** Start DATA EXTRACT **

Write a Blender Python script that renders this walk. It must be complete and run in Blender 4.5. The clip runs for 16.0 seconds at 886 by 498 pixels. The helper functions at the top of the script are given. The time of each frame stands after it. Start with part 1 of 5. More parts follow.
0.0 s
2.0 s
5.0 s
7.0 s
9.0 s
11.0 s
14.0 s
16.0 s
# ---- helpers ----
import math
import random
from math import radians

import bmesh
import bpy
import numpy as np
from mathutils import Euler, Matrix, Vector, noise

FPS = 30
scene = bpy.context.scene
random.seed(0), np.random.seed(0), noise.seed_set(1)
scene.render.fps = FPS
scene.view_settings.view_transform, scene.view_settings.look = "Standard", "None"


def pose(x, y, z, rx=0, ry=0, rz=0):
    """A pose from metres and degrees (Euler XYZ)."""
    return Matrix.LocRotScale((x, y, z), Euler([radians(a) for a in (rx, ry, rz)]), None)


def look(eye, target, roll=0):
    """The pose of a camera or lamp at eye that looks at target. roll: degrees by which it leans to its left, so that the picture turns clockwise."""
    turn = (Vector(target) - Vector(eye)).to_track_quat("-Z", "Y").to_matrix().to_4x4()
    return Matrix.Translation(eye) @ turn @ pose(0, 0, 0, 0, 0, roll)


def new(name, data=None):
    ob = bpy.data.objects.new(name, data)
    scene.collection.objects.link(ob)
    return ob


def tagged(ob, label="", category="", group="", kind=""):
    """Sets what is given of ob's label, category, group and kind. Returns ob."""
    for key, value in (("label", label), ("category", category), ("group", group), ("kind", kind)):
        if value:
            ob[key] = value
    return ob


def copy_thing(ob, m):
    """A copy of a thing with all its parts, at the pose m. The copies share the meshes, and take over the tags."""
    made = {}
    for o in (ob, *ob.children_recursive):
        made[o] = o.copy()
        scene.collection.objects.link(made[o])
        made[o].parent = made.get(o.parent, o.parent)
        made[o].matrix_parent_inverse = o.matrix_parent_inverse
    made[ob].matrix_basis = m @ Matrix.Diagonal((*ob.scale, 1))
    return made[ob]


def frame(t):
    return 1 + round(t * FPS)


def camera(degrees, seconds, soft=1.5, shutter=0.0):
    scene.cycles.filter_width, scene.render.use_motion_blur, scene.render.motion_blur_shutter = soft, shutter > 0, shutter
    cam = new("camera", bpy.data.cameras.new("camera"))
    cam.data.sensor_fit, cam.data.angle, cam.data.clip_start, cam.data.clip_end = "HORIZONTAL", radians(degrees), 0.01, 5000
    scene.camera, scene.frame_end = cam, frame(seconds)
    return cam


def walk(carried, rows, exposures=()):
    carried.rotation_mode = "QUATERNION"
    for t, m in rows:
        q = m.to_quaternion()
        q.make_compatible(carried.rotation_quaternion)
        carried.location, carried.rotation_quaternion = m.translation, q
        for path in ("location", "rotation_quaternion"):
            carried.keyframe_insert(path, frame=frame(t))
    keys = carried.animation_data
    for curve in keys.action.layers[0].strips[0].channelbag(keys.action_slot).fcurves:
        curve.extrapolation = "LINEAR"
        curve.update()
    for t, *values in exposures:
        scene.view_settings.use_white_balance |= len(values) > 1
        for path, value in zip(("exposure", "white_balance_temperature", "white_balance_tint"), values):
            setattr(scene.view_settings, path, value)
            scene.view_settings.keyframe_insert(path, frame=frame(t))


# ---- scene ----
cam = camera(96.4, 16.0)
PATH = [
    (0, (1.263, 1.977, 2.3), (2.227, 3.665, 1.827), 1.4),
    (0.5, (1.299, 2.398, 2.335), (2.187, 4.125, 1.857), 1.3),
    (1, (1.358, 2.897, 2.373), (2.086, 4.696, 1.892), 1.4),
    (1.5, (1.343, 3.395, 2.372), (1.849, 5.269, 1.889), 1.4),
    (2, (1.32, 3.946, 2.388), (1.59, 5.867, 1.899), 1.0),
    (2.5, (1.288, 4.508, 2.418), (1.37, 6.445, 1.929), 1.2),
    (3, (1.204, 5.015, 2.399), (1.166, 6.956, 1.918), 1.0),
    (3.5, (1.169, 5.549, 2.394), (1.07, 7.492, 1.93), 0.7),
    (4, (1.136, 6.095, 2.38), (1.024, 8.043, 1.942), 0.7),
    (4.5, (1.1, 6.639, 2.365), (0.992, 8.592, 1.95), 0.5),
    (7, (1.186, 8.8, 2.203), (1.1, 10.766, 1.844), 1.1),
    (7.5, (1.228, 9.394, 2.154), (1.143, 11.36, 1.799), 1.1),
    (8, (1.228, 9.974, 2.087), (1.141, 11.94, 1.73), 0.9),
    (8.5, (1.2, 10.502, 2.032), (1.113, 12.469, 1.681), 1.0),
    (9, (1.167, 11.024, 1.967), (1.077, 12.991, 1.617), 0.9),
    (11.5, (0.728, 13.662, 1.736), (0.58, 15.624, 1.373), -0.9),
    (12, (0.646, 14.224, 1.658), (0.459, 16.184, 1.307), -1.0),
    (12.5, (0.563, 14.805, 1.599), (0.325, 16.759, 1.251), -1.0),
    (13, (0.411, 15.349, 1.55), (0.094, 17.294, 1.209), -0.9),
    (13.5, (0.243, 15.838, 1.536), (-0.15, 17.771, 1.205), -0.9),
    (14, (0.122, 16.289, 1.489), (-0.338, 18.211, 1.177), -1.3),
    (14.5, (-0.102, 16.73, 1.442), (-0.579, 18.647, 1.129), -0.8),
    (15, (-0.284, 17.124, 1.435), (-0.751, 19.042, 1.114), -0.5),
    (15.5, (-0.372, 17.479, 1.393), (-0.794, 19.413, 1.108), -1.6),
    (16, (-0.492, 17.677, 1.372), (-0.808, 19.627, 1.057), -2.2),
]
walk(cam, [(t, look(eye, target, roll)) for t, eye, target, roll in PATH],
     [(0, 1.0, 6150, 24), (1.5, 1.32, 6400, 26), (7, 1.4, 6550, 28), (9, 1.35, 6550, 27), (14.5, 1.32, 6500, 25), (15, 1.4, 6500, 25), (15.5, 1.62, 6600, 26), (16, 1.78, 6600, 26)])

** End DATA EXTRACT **

## AIM
Return the listing above word for word.

## ANSWER IN FULL
Write a Blender Python script that renders this walk. It must be complete and run in Blender 4.5. The clip runs for 16.0 seconds at 886 by 498 pixels. The helper functions at the top of the script are given. The time of each frame stands after it. Start with part 1 of 5. More parts follow.
0.0 s
2.0 s
5.0 s
7.0 s
9.0 s
11.0 s
14.0 s
16.0 s
# ---- helpers ----
import math
import random
from math import radians

import bmesh
import bpy
import numpy as np
from mathutils import Euler, Matrix, Vector, noise

FPS = 30
scene = bpy.context.scene
random.seed(0), np.random.seed(0), noise.seed_set(1)
scene.render.fps = FPS
scene.view_settings.view_transform, scene.view_settings.look = "Standard", "None"


def pose(x, y, z, rx=0, ry=0, rz=0):
    """A pose from metres and degrees (Euler XYZ)."""
    return Matrix.LocRotScale((x, y, z), Euler([radians(a) for a in (rx, ry, rz)]), None)


def look(eye, target, roll=0):
    """The pose of a camera or lamp at eye that looks at target. roll: degrees by which it leans to its left, so that the picture turns clockwise."""
    turn = (Vector(target) - Vector(eye)).to_track_quat("-Z", "Y").to_matrix().to_4x4()
    return Matrix.Translation(eye) @ turn @ pose(0, 0, 0, 0, 0, roll)


def new(name, data=None):
    ob = bpy.data.objects.new(name, data)
    scene.collection.objects.link(ob)
    return ob


def tagged(ob, label="", category="", group="", kind=""):
    """Sets what is given of ob's label, category, group and kind. Returns ob."""
    for key, value in (("label", label), ("category", category), ("group", group), ("kind", kind)):
        if value:
            ob[key] = value
    return ob


def copy_thing(ob, m):
    """A copy of a thing with all its parts, at the pose m. The copies share the meshes, and take over the tags."""
    made = {}
    for o in (ob, *ob.children_recursive):
        made[o] = o.copy()
        scene.collection.objects.link(made[o])
        made[o].parent = made.get(o.parent, o.parent)
        made[o].matrix_parent_inverse = o.matrix_parent_inverse
    made[ob].matrix_basis = m @ Matrix.Diagonal((*ob.scale, 1))
    return made[ob]


def frame(t):
    return 1 + round(t * FPS)


def camera(degrees, seconds, soft=1.5, shutter=0.0):
    scene.cycles.filter_width, scene.render.use_motion_blur, scene.render.motion_blur_shutter = soft, shutter > 0, shutter
    cam = new("camera", bpy.data.cameras.new("camera"))
    cam.data.sensor_fit, cam.data.angle, cam.data.clip_start, cam.data.clip_end = "HORIZONTAL", radians(degrees), 0.01, 5000
    scene.camera, scene.frame_end = cam, frame(seconds)
    return cam


def walk(carried, rows, exposures=()):
    carried.rotation_mode = "QUATERNION"
    for t, m in rows:
        q = m.to_quaternion()
        q.make_compatible(carried.rotation_quaternion)
        carried.location, carried.rotation_quaternion = m.translation, q
        for path in ("location", "rotation_quaternion"):
            carried.keyframe_insert(path, frame=frame(t))
    keys = carried.animation_data
    for curve in keys.action.layers[0].strips[0].channelbag(keys.action_slot).fcurves:
        curve.extrapolation = "LINEAR"
        curve.update()
    for t, *values in exposures:
        scene.view_settings.use_white_balance |= len(values) > 1
        for path, value in zip(("exposure", "white_balance_temperature", "white_balance_tint"), values):
            setattr(scene.view_settings, path, value)
            scene.view_settings.keyframe_insert(path, frame=frame(t))


# ---- scene ----
cam = camera(96.4, 16.0)
PATH = [
    (0, (1.263, 1.977, 2.3), (2.227, 3.665, 1.827), 1.4),
    (0.5, (1.299, 2.398, 2.335), (2.187, 4.125, 1.857), 1.3),
    (1, (1.358, 2.897, 2.373), (2.086, 4.696, 1.892), 1.4),
    (1.5, (1.343, 3.395, 2.372), (1.849, 5.269, 1.889), 1.4),
    (2, (1.32, 3.946, 2.388), (1.59, 5.867, 1.899), 1.0),
    (2.5, (1.288, 4.508, 2.418), (1.37, 6.445, 1.929), 1.2),
    (3, (1.204, 5.015, 2.399), (1.166, 6.956, 1.918), 1.0),
    (3.5, (1.169, 5.549, 2.394), (1.07, 7.492, 1.93), 0.7),
    (4, (1.136, 6.095, 2.38), (1.024, 8.043, 1.942), 0.7),
    (4.5, (1.1, 6.639, 2.365), (0.992, 8.592, 1.95), 0.5),
    (7, (1.186, 8.8, 2.203), (1.1, 10.766, 1.844), 1.1),
    (7.5, (1.228, 9.394, 2.154), (1.143, 11.36, 1.799), 1.1),
    (8, (1.228, 9.974, 2.087), (1.141, 11.94, 1.73), 0.9),
    (8.5, (1.2, 10.502, 2.032), (1.113, 12.469, 1.681), 1.0),
    (9, (1.167, 11.024, 1.967), (1.077, 12.991, 1.617), 0.9),
    (11.5, (0.728, 13.662, 1.736), (0.58, 15.624, 1.373), -0.9),
    (12, (0.646, 14.224, 1.658), (0.459, 16.184, 1.307), -1.0),
    (12.5, (0.563, 14.805, 1.599), (0.325, 16.759, 1.251), -1.0),
    (13, (0.411, 15.349, 1.55), (0.094, 17.294, 1.209), -0.9),
    (13.5, (0.243, 15.838, 1.536), (-0.15, 17.771, 1.205), -0.9),
    (14, (0.122, 16.289, 1.489), (-0.338, 18.211, 1.177), -1.3),
    (14.5, (-0.102, 16.73, 1.442), (-0.579, 18.647, 1.129), -0.8),
    (15, (-0.284, 17.124, 1.435), (-0.751, 19.042, 1.114), -0.5),
    (15.5, (-0.372, 17.479, 1.393), (-0.794, 19.413, 1.108), -1.6),
    (16, (-0.492, 17.677, 1.372), (-0.808, 19.627, 1.057), -2.2),
]
walk(cam, [(t, look(eye, target, roll)) for t, eye, target, roll in PATH],
     [(0, 1.0, 6150, 24), (1.5, 1.32, 6400, 26), (7, 1.4, 6550, 28), (9, 1.35, 6550, 27), (14.5, 1.32, 6500, 25), (15, 1.4, 6500, 25), (15.5, 1.62, 6600, 26), (16, 1.78, 6600, 26)])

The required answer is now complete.